* Start Given information *

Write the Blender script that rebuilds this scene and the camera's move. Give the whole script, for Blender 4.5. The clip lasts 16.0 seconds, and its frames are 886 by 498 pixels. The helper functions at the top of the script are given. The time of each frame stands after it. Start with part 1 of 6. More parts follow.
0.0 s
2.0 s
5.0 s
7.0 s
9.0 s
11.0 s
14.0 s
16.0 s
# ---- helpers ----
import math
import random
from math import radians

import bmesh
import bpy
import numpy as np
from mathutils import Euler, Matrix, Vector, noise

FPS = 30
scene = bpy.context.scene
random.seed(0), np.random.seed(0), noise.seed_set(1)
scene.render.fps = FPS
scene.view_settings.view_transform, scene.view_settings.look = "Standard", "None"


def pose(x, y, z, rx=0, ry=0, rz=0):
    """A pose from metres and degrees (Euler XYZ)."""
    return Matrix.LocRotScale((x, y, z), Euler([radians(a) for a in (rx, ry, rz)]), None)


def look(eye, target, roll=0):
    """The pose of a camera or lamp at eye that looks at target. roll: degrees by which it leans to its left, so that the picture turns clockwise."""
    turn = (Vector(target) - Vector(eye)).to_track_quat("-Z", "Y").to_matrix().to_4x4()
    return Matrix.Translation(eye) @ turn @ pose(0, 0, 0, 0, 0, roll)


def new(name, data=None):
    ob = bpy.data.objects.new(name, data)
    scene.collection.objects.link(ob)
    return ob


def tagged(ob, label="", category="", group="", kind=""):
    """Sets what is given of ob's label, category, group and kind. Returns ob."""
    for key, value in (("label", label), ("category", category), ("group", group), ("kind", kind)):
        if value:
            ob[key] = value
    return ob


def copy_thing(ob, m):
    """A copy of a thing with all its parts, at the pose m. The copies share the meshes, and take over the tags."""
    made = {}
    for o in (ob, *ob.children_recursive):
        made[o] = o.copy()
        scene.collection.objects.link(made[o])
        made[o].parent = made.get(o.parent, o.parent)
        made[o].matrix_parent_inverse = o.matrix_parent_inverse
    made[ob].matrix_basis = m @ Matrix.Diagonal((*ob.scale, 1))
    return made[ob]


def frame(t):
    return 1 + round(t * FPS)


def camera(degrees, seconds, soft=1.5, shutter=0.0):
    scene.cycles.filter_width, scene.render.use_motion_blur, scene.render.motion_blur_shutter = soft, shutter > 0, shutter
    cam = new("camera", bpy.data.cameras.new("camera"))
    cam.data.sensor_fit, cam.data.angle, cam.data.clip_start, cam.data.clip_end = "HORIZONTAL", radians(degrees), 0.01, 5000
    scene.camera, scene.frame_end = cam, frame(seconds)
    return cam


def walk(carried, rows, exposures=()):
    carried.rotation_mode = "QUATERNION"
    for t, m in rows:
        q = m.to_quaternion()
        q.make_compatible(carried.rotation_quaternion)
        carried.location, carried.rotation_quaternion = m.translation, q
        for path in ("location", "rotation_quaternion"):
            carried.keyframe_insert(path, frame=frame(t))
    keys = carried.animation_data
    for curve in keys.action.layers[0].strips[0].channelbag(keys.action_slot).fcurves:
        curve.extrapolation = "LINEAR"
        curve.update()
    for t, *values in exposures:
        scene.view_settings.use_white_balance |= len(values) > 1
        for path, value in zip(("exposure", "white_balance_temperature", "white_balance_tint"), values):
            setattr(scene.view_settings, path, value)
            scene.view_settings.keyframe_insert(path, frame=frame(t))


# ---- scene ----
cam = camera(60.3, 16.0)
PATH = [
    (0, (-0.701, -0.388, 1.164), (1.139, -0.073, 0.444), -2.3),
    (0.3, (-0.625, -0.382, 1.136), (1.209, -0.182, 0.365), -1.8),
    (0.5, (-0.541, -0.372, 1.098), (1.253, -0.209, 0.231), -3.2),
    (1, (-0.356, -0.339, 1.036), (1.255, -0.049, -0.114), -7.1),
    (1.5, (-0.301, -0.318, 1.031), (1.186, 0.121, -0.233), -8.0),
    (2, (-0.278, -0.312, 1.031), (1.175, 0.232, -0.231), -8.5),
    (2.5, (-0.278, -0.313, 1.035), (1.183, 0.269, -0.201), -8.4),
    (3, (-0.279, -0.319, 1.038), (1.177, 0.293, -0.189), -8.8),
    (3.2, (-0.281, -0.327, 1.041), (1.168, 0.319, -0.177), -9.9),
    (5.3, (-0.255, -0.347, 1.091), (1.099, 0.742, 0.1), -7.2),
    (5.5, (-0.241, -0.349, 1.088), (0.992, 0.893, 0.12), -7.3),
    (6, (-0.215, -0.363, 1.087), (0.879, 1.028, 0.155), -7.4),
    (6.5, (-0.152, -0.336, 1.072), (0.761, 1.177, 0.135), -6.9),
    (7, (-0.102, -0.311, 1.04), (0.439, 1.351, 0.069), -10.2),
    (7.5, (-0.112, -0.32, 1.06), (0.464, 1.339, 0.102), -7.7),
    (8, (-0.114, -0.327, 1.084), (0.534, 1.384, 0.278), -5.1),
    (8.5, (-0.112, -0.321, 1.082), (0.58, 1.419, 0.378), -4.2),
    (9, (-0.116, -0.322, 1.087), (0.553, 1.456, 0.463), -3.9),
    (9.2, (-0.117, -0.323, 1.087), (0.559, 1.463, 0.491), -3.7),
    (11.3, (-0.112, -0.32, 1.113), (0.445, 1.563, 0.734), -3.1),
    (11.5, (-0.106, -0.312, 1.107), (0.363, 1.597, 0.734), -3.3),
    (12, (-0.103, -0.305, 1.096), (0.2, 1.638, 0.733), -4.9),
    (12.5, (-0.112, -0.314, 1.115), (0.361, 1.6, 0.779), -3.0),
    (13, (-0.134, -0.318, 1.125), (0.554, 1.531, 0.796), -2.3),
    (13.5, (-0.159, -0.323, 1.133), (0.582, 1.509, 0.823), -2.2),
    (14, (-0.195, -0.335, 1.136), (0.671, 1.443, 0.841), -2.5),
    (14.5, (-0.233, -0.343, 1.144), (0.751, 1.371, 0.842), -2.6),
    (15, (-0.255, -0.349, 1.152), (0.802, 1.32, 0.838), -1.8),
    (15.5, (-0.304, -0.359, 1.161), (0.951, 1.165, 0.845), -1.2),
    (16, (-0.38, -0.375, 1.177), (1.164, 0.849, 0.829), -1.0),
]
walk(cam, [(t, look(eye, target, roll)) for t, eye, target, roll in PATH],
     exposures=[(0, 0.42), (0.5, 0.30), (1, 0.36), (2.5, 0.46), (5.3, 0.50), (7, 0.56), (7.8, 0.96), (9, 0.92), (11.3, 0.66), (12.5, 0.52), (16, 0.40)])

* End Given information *

Using the material above, quote the first line and each line after it, stopping at and including the line that holds "turn = (Vector(target)".

Write the Blender script that rebuilds this scene and the camera's move. Give the whole script, for Blender 4.5. The clip lasts 16.0 seconds, and its frames are 886 by 498 pixels. The helper functions at the top of the script are given. The time of each frame stands after it. Start with part 1 of 6. More parts follow.
0.0 s
2.0 s
5.0 s
7.0 s
9.0 s
11.0 s
14.0 s
16.0 s
# ---- helpers ----
import math
import random
from math import radians

import bmesh
import bpy
import numpy as np
from mathutils import Euler, Matrix, Vector, noise

FPS = 30
scene = bpy.context.scene
random.seed(0), np.random.seed(0), noise.seed_set(1)
scene.render.fps = FPS
scene.view_settings.view_transform, scene.view_settings.look = "Standard", "None"


def pose(x, y, z, rx=0, ry=0, rz=0):
    """A pose from metres and degrees (Euler XYZ)."""
    return Matrix.LocRotScale((x, y, z), Euler([radians(a) for a in (rx, ry, rz)]), None)


def look(eye, target, roll=0):
    """The pose of a camera or lamp at eye that looks at target. roll: degrees by which it leans to its left, so that the picture turns clockwise."""
    turn = (Vector(target) - Vector(eye)).to_track_quat("-Z", "Y").to_matrix().to_4x4()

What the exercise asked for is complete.